AFAICT we just need to pass PCRE2_NEVER_UCP, which can be exposed to the user via a flag.


#3

IIUC, that just disallows setting UCP in the regex pattern via (*UCP), and doesn’t disable UCP if it’s been set in the options.


#4

Actually we can just avoid passing PCRE2_UCP when we get the flag, so I don’t see the problem.


#5

I think it boils down to:

  1. Should the much faster case be the default, given that much of the usage of regex strings will be in cases where you don’t need the Unicode tables
  2. Should the use of the tables and associated performance degradation be opt-in (as PCRE2 does) (by simply adding a ‘u’ to the regex options, as I’ve already done for StrRegex), or opt-out (as you have suggested)?
  3. Does Julia want to have it’s PCRE2 binding differ from the defaults of the well-documented and heavily used PCRE2 library itself?

In the last few years, has anybody before complained about Julia’s not using the Unicode tables by default for
\w, \s, and \d ?


#6

Also, a major point would be that changing the default for Julia regexes would be a breaking change,
one that could not easily be handled via a deprecation warning.


#7

I’d rather be Unicode-aware (and therefore more correct in most situations) by default, and faster with a flag. This is similar to what we do with e.g. @inbounds or @simd. The survey of other languages made in the issue has shown that there is no standard behavior across languages and regex libraries.


#8

Then, if it’s true that it would be a breaking change, don’t do it.


#9

Python, Rust, Go all have regex support in separate packages/crates/classes, not baked into the base language (which is what I believe should done for Julia before v1.0 is released).

For those, the defaults can be different depending on which library is being used for the regex support.

Programs using the PCRE2 library directly, expect the default to be ASCII for those 4 characters (and allow setting the PCRE2_UCP flag, or having (*UCP) at the beginning of a pattern).
Programs using the ICU library directly, word boundaries are ASCII by default, a flag can be set to allow slower/more complex Unicode aware word boundaries.
Swift uses the NSRegularExpression class (which uses ICU internally), word boundaries by default ASCII.
Java uses is like PCRE2 (and Julia up til now), ASCII by default, but has a regex compilation flag to make those 4 (and POSIX character classes) Unicode aware.


#10

AFAICT in ICU \w matches any Unicode word character, doesn’t it?


#11

Ah, my mistake!
I was thinking of the w option, in ICU, i.e.
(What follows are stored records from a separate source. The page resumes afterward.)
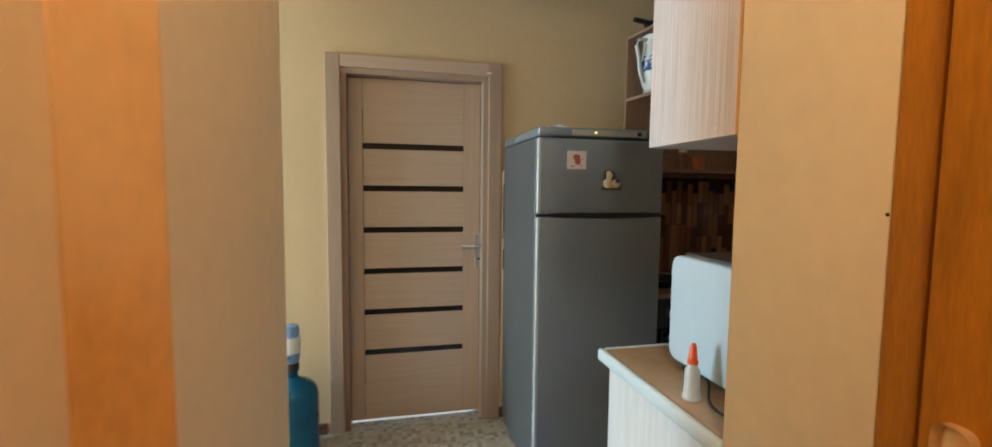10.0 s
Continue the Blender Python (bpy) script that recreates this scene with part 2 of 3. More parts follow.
def bm_lathe(profile, steps=32, center=(0, 0, 0)):
    """A turned body from (radius, height) rings."""
    bm = bmesh.new()
    rings = []
    for r, z in profile:
        rings.append([bm.verts.new((center[0] + r * math.cos(2 * math.pi * i / steps), center[1] + r * math.sin(2 * math.pi * i / steps), center[2] + z)) for i in range(steps)])
    for a, b in zip(rings, rings[1:]):
        for i in range(steps):
            bm.faces.new((a[i], a[(i + 1) % steps], b[(i + 1) % steps], b[i]))
    bm.faces.new(rings[-1])
    bm.faces.new(list(reversed(rings[0])))
    return bm


def bm_tube(points, radius, steps=10, closed=False):
    """A round bar along points."""
    bm = bmesh.new()
    pts = [Vector(p) for p in points]
    rings = []
    for i, p in enumerate(pts):
        d = (pts[min(i + 1, len(pts) - 1)] - pts[max(i - 1, 0)]).normalized()
        u = d.cross(Vector((0, 0, 1)))
        u = u.normalized() if u.length > 1e-3 else Vector((1, 0, 0))
        w = u.cross(d)
        rings.append([bm.verts.new(p + radius * (math.cos(2 * math.pi * k / steps) * u + math.sin(2 * math.pi * k / steps) * w)) for k in range(steps)])
    for a, b in zip(rings, rings[1:]):
        for k in range(steps):
            bm.faces.new((a[k], a[(k + 1) % steps], b[(k + 1) % steps], b[k]))
    bm.faces.new(rings[-1])
    bm.faces.new(list(reversed(rings[0])))
    return bm


def bm_ball(x, y, z, rx, ry, rz, bm=None, steps=16):
    """An egg-shaped lump."""
    bm = bm or bmesh.new()
    for v in bmesh.ops.create_uvsphere(bm, u_segments=steps, v_segments=steps // 2 + 2, radius=1.0)["verts"]:
        v.co = (x + v.co.x * rx, y + v.co.y * ry, z + v.co.z * rz)
    return bm


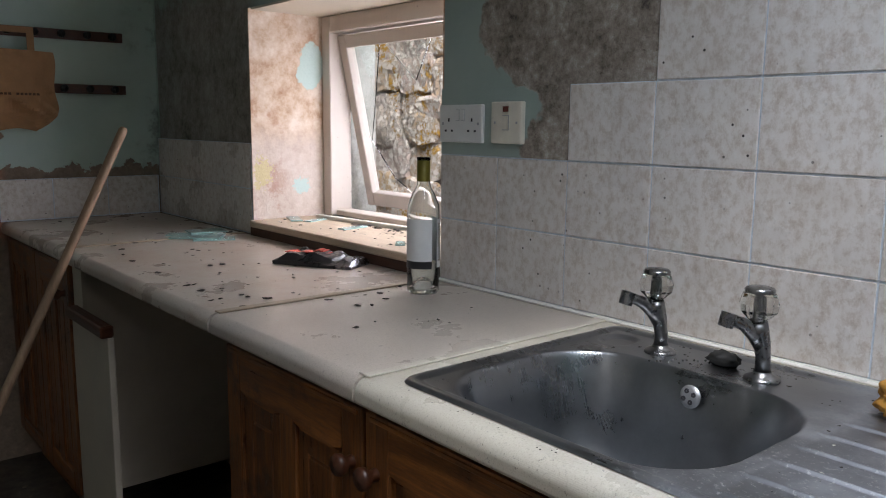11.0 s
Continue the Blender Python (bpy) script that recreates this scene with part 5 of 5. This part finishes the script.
# ---- bottle, packet, sponge ----
bo = thing("wine_bottle", "empty clear wine bottle with a pale label", "bottle", (1.088, 3.762, CT))
o = (1.088, 3.762, CT + 0.0006)
bm = bmesh.new()
prof = [(0.0005, 0.022), (0.016, 0.016), (0.026, 0.003), (0.033, 0.0), (0.0365, 0.006), (0.0368, 0.18), (0.0355, 0.198), (0.026, 0.222), (0.0165, 0.238), (0.0142, 0.255), (0.0138, 0.296), (0.0152, 0.298), (0.0150, 0.303)]
inner = [(0.0118, 0.303), (0.0115, 0.256), (0.0135, 0.240), (0.0225, 0.222), (0.0325, 0.197), (0.034, 0.18), (0.034, 0.012), (0.024, 0.009), (0.014, 0.022), (0.0005, 0.027)]
lathe(bm, o, prof + inner, 32, None, False)
bt = part("glass_body", bm, BOTTLE_GLASS, bo, "", True)
bt.visible_shadow = False


def sleeve(r, z0, z1, a0, a1, mat, nm, lab):
    b2 = bmesh.new()
    n = 24
    ra = [[], [], [], []]
    for i in range(n + 1):
        a = radians(a0 + (a1 - a0) * i / n)
        for k, (rr, zz) in enumerate(((r, z0), (r, z1), (r + 0.0004, z0), (r + 0.0004, z1))):
            ra[k].append(b2.verts.new((o[0] + rr * math.cos(a), o[1] + rr * math.sin(a), o[2] + zz)))
    for i in range(n):
        b2.faces.new((ra[0][i], ra[0][i + 1], ra[1][i + 1], ra[1][i]))
        b2.faces.new((ra[2][i], ra[3][i], ra[3][i + 1], ra[2][i + 1]))
    return part(nm, b2, mat, bo, lab, True)


sleeve(0.0371, 0.075, 0.168, 150, 262, PALE_PRINT, "label", "pale paper label")
sleeve(0.0371, 0.058, 0.0745, 150, 262, BLACK_PACK, "label_band", "black band of the label")
sleeve(0.0371, 0.060, 0.168, 285, 380, PALE_PRINT, "back_label", "printed back label")
for i in range(14):
    sleeve(0.0376, 0.075 + i * 0.0062, 0.0775 + i * 0.0062, 290, 318, INK, "print_line", "dark bars of print")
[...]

Controls the behavior of \b in a pattern. If set, word boundaries are found according to the definitions of word found in Unicode UAX 29, Text Boundaries. By default, word boundaries are identified by means of a simple classification of characters as either “word” or “non-word”, which approximates traditional regular expression behavior. The results obtained with the two options can be quite different in runs of spaces and other non-word characters.`

I should have gone back and RTFM to refresh my memory on that case! :joy:


#12

I don’t know; it seems pretty weird to consider non-ASCII characters non-{word, digit} by default. Why not support all human languages in Unicode by default? Code suddenly failing e.g. when one day a filename is not in English doesn’t seem like a good default. We can certainly add a flag to enable ASCII mode if desired though.


#13

Well, as an example, non-ASCII digits are problematic, usually people (even in other languages) don’t really want anything but 0-9, as well as taking the performance hit by default.
It might be good to have an option to toggle that separately.

Maybe have both an a and a u compile option flags, along with defaults based on the string type, would be OK.
So, ASCIIStr, Text1Str, Text2Str, Text4Str would not by default enable PCRE2_UCP, but could enable with u), and String, LatinStr, UTF8Str, UCS2Str etc. would (but could disable with a).
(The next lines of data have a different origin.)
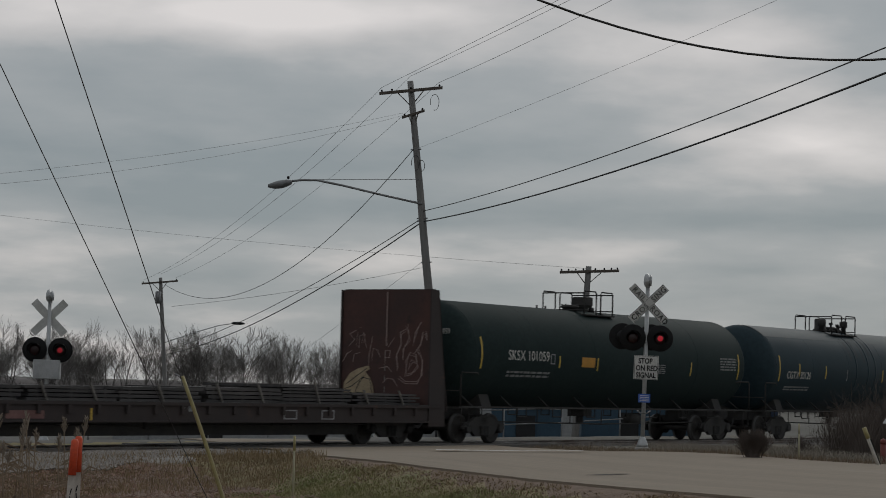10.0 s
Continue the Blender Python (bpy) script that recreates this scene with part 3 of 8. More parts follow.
def signal_mast(m, lean, seen_back, zc, label):
    root = thing("crossing_signal", label, "railroad signal", m, group="crossing signals")
    root.matrix_basis = m @ pose(0, 0, 0, 0, lean, 0)
    bm = bm_()
    turn(bm, [(-0.5, 0.2), (0.0, 0.2), (0.03, 0.17), (0.03, 0.0)], 8, "z")
    part("foundation", bm, M_conc, root)
    bm = bm_()
    turn(bm, [(0.02, 0.16), (0.1, 0.15), (0.26, 0.085), (0.3, 0.07), (0.3, 0.0)], 8, "z")
    part("base_casting", bm, M_alu, root)
    bm = bm_()
    rod(bm, (0, 0, 0.1), (0, 0, zc + 0.42), 0.057, n=14)
    part("mast", bm, M_alu, root)
    # bell on top
    bm = bm_()
    turn(bm, [(-0.11, 0.0), (-0.1, 0.1), (-0.07, 0.165), (-0.02, 0.185), (0.01, 0.185), (0.01, 0.12), (0.05, 0.115), (0.055, 0.15), (0.1, 0.14), (0.115, 0.0)], 20, "x", (-0.01, -0.02, zc + 0.62))
    rod(bm, (0, 0.02, zc + 0.4), (0, 0.02, zc + 0.62), 0.06, n=10)
    part("bell", bm, M_alu, root, "weathered metal bell")
    # two crossed blades
    f = 1 if not seen_back else -1
    for ang, words, dy in ((45, (("RAIL", -0.57), ("ROAD", 0.12)), -0.085), (-45, (("CROS", -0.6), ("SING", 0.13)), -0.105)):
        b = blade(root, ang, words, dy * f, False)
        b.matrix_basis = Matrix.Translation((0.02 * f, dy * f, zc)) @ (pose(0, 0, 0, 0, ang, 0) if f > 0 else pose(0, 0, 0, 0, ang, 180))
    # lamp arm and the lamps
    zl = zc - 0.92
    bm = bm_()
    rod(bm, (-0.42, 0, zl), (0.42, 0, zl), 0.04, n=10)
    box(bm, -0.1, 0.1, -0.09, 0.09, zl - 0.1, zl + 0.16)
    part("lamp_arm", bm, M_alu, root)
    out = []
    for x in (-0.365, 0.365):
        out.append(flasher(root, x, -0.1, zl, -1, "black round light background", M_lensf if seen_back else M_lens))
    if not seen_back:
        for x in (-0.62, 0.16):
            flasher(root, x, 0.32, zl + 0.03, 1, "black round light facing the far side")
        bm = bm_()
        rod(bm, (-0.62, 0.2, zl + 0.03), (0.16, 0.2, zl + 0.03), 0.03, n=8)
        rod(bm, (0, 0, zl + 0.03), (0, 0.2, zl + 0.03), 0.03, n=8)
        part("rear_lamp_arm", bm, M_alu, root)
        bm = bm_()
        box(bm, -0.33, 0.33, -0.012, 0.0, -0.32, 0.32)
        sg = part("stop_sign_plate", bm, M_white, root, "white plate lettered stop on red signal", 0.004, pose(0.02, -0.075, zc - 1.71))
        for w, z in (("STOP", 0.11), ("ON RED", -0.08), ("SIGNAL", -0.27)):
            wd = {"STOP": 0.42, "ON RED": 0.55, "SIGNAL": 0.53}[w]
            letters(w, 0.195, M_black, sg, pose(-wd / 2, -0.0145, z, 90), squeeze=0.8, bold=0.032)
        bm = bm_()
        for x0, x1, z0, z1 in ((-0.315, 0.315, 0.3, 0.31), (-0.315, 0.315, -0.31, -0.3), (-0.315, -0.305, -0.3, 0.3), (0.305, 0.315, -0.3, 0.3)):
            box(bm, x0, x1, -0.0145, -0.0125, z0, z1)
        part("border", bm, M_black, sg)
        bm = bm_()
        box(bm, -0.16, 0.16, -0.01, 0.0, -0.115, 0.115)
        bl = part("notice_plate", bm, M_blue, root, "small blue notice plate", 0.003, pose(0.0, -0.07, zc - 2.53))
        for z in (0.06, 0.015, -0.03, -0.075):
            bm = bm_()
            box(bm, -0.12, 0.12, -0.0125, -0.0105, z, z + 0.018)
            part("notice_line", bm, M_white, bl)
        bm = bm_()
        pipe(bm, [(-0.18, -0.02, zc - 2.86), (-0.08, -0.07, zc - 2.93), (0.08, -0.07, zc - 2.93), (0.18, -0.02, zc - 2.86)], 0.018)
        part("conduit", bm, M_iron, root)
    else:
        bm = bm_()
        box(bm, -0.38, 0.38, -0.16, 0.12, zc - 1.75, zc - 1.2)
        part("junction_case", bm, M_alu, root, "grey metal junction case", 0.02)
    return out


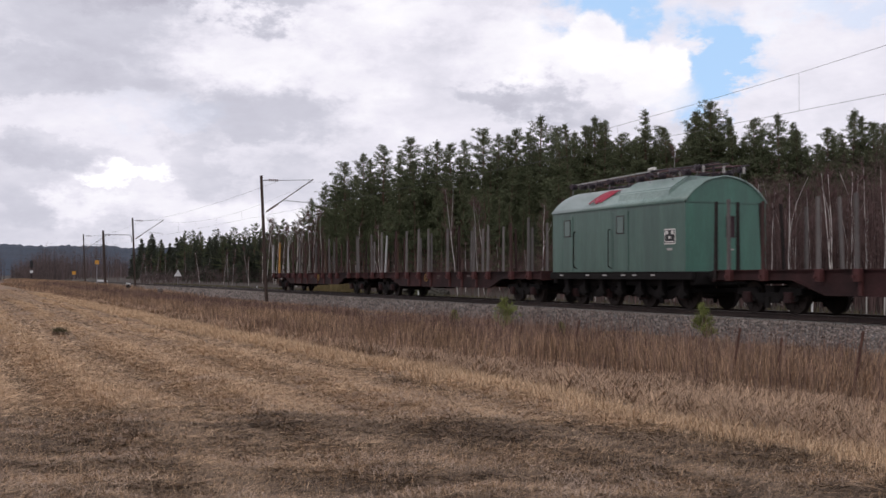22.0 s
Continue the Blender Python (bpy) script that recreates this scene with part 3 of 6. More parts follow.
    blades(q, top * rng.uniform(0.25, 1.2, n), rng.uniform(0.02, 0.5, n), 0.0016 + 0.00024 * np.hypot(q[:, 0], q[:, 1]), "dead_weeds", M["weed"], "thin reddish brown dead weed stems in the ditch", "weeds")
    # rough brush that hides the track bank farther up the line
    n = 2300
    c = np.c_[-95 - 280 * rng.random(n) ** 1.3, 14.0 + 4.6 * rng.random(n)]
    q = clumps(c, 14, 0.5)
    n = len(q)
    blades(q, rng.uniform(0.45, 1.0, n) * np.interp(q[:, 0], (-200, -150, -95), (1.25, 1.1, 0.5)), rng.uniform(0.05, 0.5, n), 0.04 + 0.0003 * np.abs(q[:, 0]), "lineside_brush", M["reed"], "rough dead brush along the far track bank", "brush")
    # low grass beyond the track, and tufts creeping on to the ballast foot
    n = 30000
    q = np.c_[0 - 230 * rng.random(n) ** 1.4, 26.3 + 10.5 * rng.random(n)]
    q = q[(q[:, 1] < 29.0) | (q[:, 1] > 33.2)]
    n = len(q)
    blades(q, rng.uniform(0.08, 0.4, n), rng.uniform(0.1, 0.9, n), 0.014 + 0.0005 * np.abs(q[:, 0]), "verge_grass", M["verge"], "low dull grass between the track and the wood", "grass")


make_grass()


def tussock(x, y, r, h, mat, label, seed):
    """A dense knot of short leaves."""
    g = np.random.default_rng(seed)
    n = 260
    s = Soup()
    root = np.c_[g.normal(0, r * 0.4, (n, 2)), np.zeros(n)]
    tip = root + np.c_[g.normal(0, r * 0.5, (n, 2)), g.uniform(0.3, 1, n) * h]
    sd = np.c_[g.normal(0, 0.012, (n, 2)), np.zeros(n)]
    s.tris(np.stack([root - sd, root + sd, tip], 1))
    ob = new("tussock", s.mesh("tussock", M[mat]))
    put_at(ob, x, y, float(ground_z(x, y)))
    tagged(ob, label, "grass tuft")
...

Does that seem like a reasonable approach?


#14

True, although nobody has complained yet about that happening in Julia, and the regex’s in base use \w, it should be fixed.


#15

Yes that seems reasonable. But is it possible/efficient to specify the option per string to match, and not just at regex compile time?


#16

True, but this is also a case in point — people expect \w to match word characters, not just English word characters!


#17

It’s not something that really depends on the string being matched (except that that can determine the default value to use)
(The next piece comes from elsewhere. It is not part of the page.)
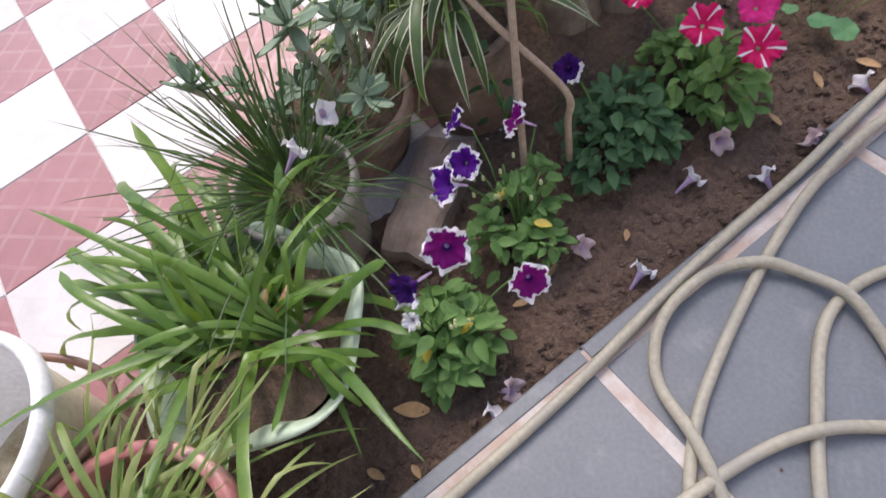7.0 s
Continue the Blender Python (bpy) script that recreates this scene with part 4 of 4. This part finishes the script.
for x, y, az, st in ((-0.164, -0.2, 80, "white"), (-0.09, -0.12, 170, "white"), (-0.18, -0.12, -30, "pink"), (-0.11, 0.15, 190, "white"), (-0.145, 0.365, 70, "white"), (-0.19, -0.43, 30, "pink"), (-0.094, -0.39, 100, "white"), (-0.067, -0.72, 120, "white"), (-0.075, -0.68, 40, "pink"), (-0.09, 0.0, 200, "pink")):
    fallen(x, y, bed_height(x, y) + 0.002, az, st)
for x, y, az, st in ((0.51, -0.19, 20, "pink"), (0.16, 0.55, 160, "white"), (0.14, 0.78, 60, "white"), (-0.02, 0.57, 200, "pink"), (0.78, 1.28, 40, "pink"), (0.65, 0.94, 90, "white"), (0.67, 0.8, 10, "white"), (0.62, 0.51, 220, "pink"), (0.16, 0.79, 30, "white"), (0.27, 1.03, 80, "pink")):
    fallen(x, y, 0.002, az, st)
for x, y, z, az in ((-0.516, -0.654, 0.222, 40), (-0.52, -0.72, 0.19, 100), (-0.302, 0.515, 0.106, 0)):
    fallen(x, y, z, az, "white")
fallen(-0.266, -0.877, 0.128, 60, "pink", 0.027)

dead = {}
for k, (x, y, s, mt) in enumerate(((-0.15, 0.2, 1.0, DEAD_LEAF), (-0.13, 0.39, 1.0, YELLOW_LEAF), (-0.15, 0.11, 0.8, DEAD_LEAF), (-0.14, -0.8, 1.25, DEAD_LEAF), (-0.17, -0.35, 0.6, DEAD_LEAF), (-0.13, -0.93, 0.8, DEAD_LEAF), (-0.19, -0.51, 0.6, DEAD_LEAF), (-0.14, -0.01, 0.7, DEAD_LEAF), (-0.18, -0.56, 0.7, DEAD_LEAF),
                                 (-0.3, 0.75, 1.0, DEAD_LEAF), (-0.2, 0.9, 1.0, YELLOW_LEAF), (-0.12, 0.82, 0.9, DEAD_LEAF), (-0.5, 0.75, 1.0, DEAD_LEAF), (0.575, -0.138, 1.4, DEAD_LEAF), (-0.09, -0.87, 0.6, DEAD_LEAF))):
    z = bed_height(x, y) + 0.005 if x < -0.06 else 0.004
    m = leaf_pose((x, y, z), k * 77, 8, rng.uniform(-20, 20), s)
    o = new("fallen_leaf", dead[mt.name].data) if mt.name in dead else part("fallen_leaf", ovate(0.045, 0.022, 0.35, 1, -0.1), mt)
    dead[mt.name] = o
    o.matrix_basis = m
    tagged(o, "dry curled leaf fallen on the " + ("soil" if x < -0.06 else "stone paving"), "leaf", group="fallen leaves")

# soil crumbs
rng = random.Random(15)
b = bmesh.new()
lump = bmesh.new()
bmesh.ops.create_icosphere(lump, subdivisions=1, radius=1)
shape, tris = [v.co.copy() for v in lump.verts], [[v.index for v in f.verts] for f in lump.faces]
lump.free()
for i in range(3600):
    x, y = -0.065 - 0.36 * rng.random() ** 1.5, rng.uniform(-1.1, 1.0)
    r = 0.0022 + 0.011 * rng.random() ** 4
    z = bed_height(x, y) + r * 0.05
    flat, wide = rng.uniform(0.4, 0.8), rng.uniform(0.7, 1.3)
    vs = [b.verts.new((x + c.x * r * wide * rng.uniform(0.6, 1.2), y + c.y * r * rng.uniform(0.6, 1.2), z + c.z * r * flat * rng.uniform(0.7, 1.2))) for c in shape]
    for t in tris:
        b.faces.new([vs[k] for k in t])
tagged(part("soil_crumbs", b, SOIL, smooth=False), "scattered crumbs of brown soil", "soil", kind="stuff")

# specks of grit on the paving
grit = bmesh.new()
for i in range(26):
    x, y, r = rng.uniform(0.02, 0.9), rng.uniform(-0.95, 1.0), rng.uniform(0.0016, 0.0038)
    vs = [grit.verts.new((x + c.x * r * rng.uniform(0.7, 1.3), y + c.y * r * rng.uniform(0.7, 1.3), 0.0006 + r * 0.4 + c.z * r * 0.55)) for c in shape]
    for t in tris:
        grit.faces.new([vs[k] for k in t])
tagged(part("paving_grit", grit, SOIL, smooth=False), "dark specks of soil scattered on the stone paving", "grit", kind="stuff")

# ---- paving stones and checker tiles ----
made = {}


def slab(name, w, d, h, mat, parent, x, y, top, bevel):
    key = (name, round(w, 3), round(d, 3), mat.name)
    if key not in made:
        bm = bmesh.new()
        vs = [[bm.verts.new((sx * (w / 2 - i), sy * (d / 2 - i), z)) for sx, sy in ((-1, -1), (1, -1), (1, 1), (-1, 1))] for i, z in ((0, -h), (0, -bevel), (bevel, 0))]
        for a, c in zip(vs, vs[1:]):
            for k in range(4):
                bm.faces.new((a[k], a[(k + 1) % 4], c[(k + 1) % 4], c[k]))
        bm.faces.new(vs[2])
        made[key] = part(name, bm, mat, parent, smooth=False, m=Matrix.Translation((x, y, top)))
        return made[key]
    return again(made[key], parent, Matrix.Translation((x, y, top)))


rng = random.Random(20)
COLUMNS = [(-0.01, 0.5)] + [(0.524 + 0.565 * k, 0.524 + 0.565 * k + 0.543) for k in range(9)]
for j in range(-9, 10):
    y0, y1 = TILE * j + 0.011, TILE * (j + 1) - 0.011
    slab("nosing", 0.026, y1 - y0 + 0.018, 0.03, STONE, paving, -0.043 if j < 0 else -0.062, (y0 + y1) / 2, 0.0, 0.003)
    for x0, x1 in COLUMNS:
        slab("paving_stone", x1 - x0, y1 - y0, 0.02, STONE, paving, (x0 + x1) / 2, (y0 + y1) / 2, rng.uniform(-0.001, 0.0005), 0.002)

checker = thing("checker_floor", "red and white checkered cement tile floor", "floor", kind="structure")
b = box(bmesh.new(), -7, -0.5, -1.34, 8, -0.11, FLOOR - 0.003)
box(b, -7, -0.06, -6, -1.341, -0.11, FLOOR - 0.003)
part("grout", b, GROUT, checker, smooth=False)
CK = 0.297
rest = {0: bmesh.new(), 1: bmesh.new()}
near_count = 0
for i in range(-19, 4):
    for j in range(-18, 28):
        x0, y0 = -1.2 + CK * i, -0.46 + CK * j
        x1 = min(x0 + CK, -0.06)
        red_one = (i + j) % 2 == 1
        cx, cy = (x0 + x1) / 2, y0 + CK / 2
        if cx > -0.5 and -1.3 < cy < 2.3:
            if i > 2 or cy > -0.62:
                continue
            x1 = -0.502
            cx = (x0 + x1) / 2
        if -3.4 < cx and -2.2 < cy < 2.4 and near_count < 300:
            near_count += 1
            slab("tile", x1 - x0 - 0.003, CK - 0.003, 0.012, RED_TILE if red_one else WHITE_TILE, checker, cx, cy, FLOOR + rng.uniform(-0.0006, 0.0006), 0.0015)
        else:
            box(rest[int(red_one)], x0 + 0.0015, x1 - 0.0015, y0 + 0.0015, y0 + CK - 0.0015, FLOOR - 0.012, FLOOR)
part("outer_tiles", rest[1], RED_TILE, checker, "red cement tiles", smooth=False)["kind"] = "stuff"
part("outer_tiles", rest[0], WHITE_TILE, checker, "white cement tiles", smooth=False)["kind"] = "stuff"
You have to do tricks like I did in StrRegex, otherwise you’d be constantly recompiling.
It can be done though, it would need to compile the pattern both ways (probably lazily for the non-default cases).

I’ll make sure this is handled efficiently in StrRegex.

Basically, if you have an UTF8Str or UniStr, the default would be to have u set for the pattern, but not for ASCIIStr (similar to the PCRE2_UTF) flag, and at run-time, you pick the compiled regex to use based on the the type of the string being matched and the options given for the pattern, and if that field is C_NULL, you compile the regex, with those options, and the correct code unit size, and then call the appropriate match code.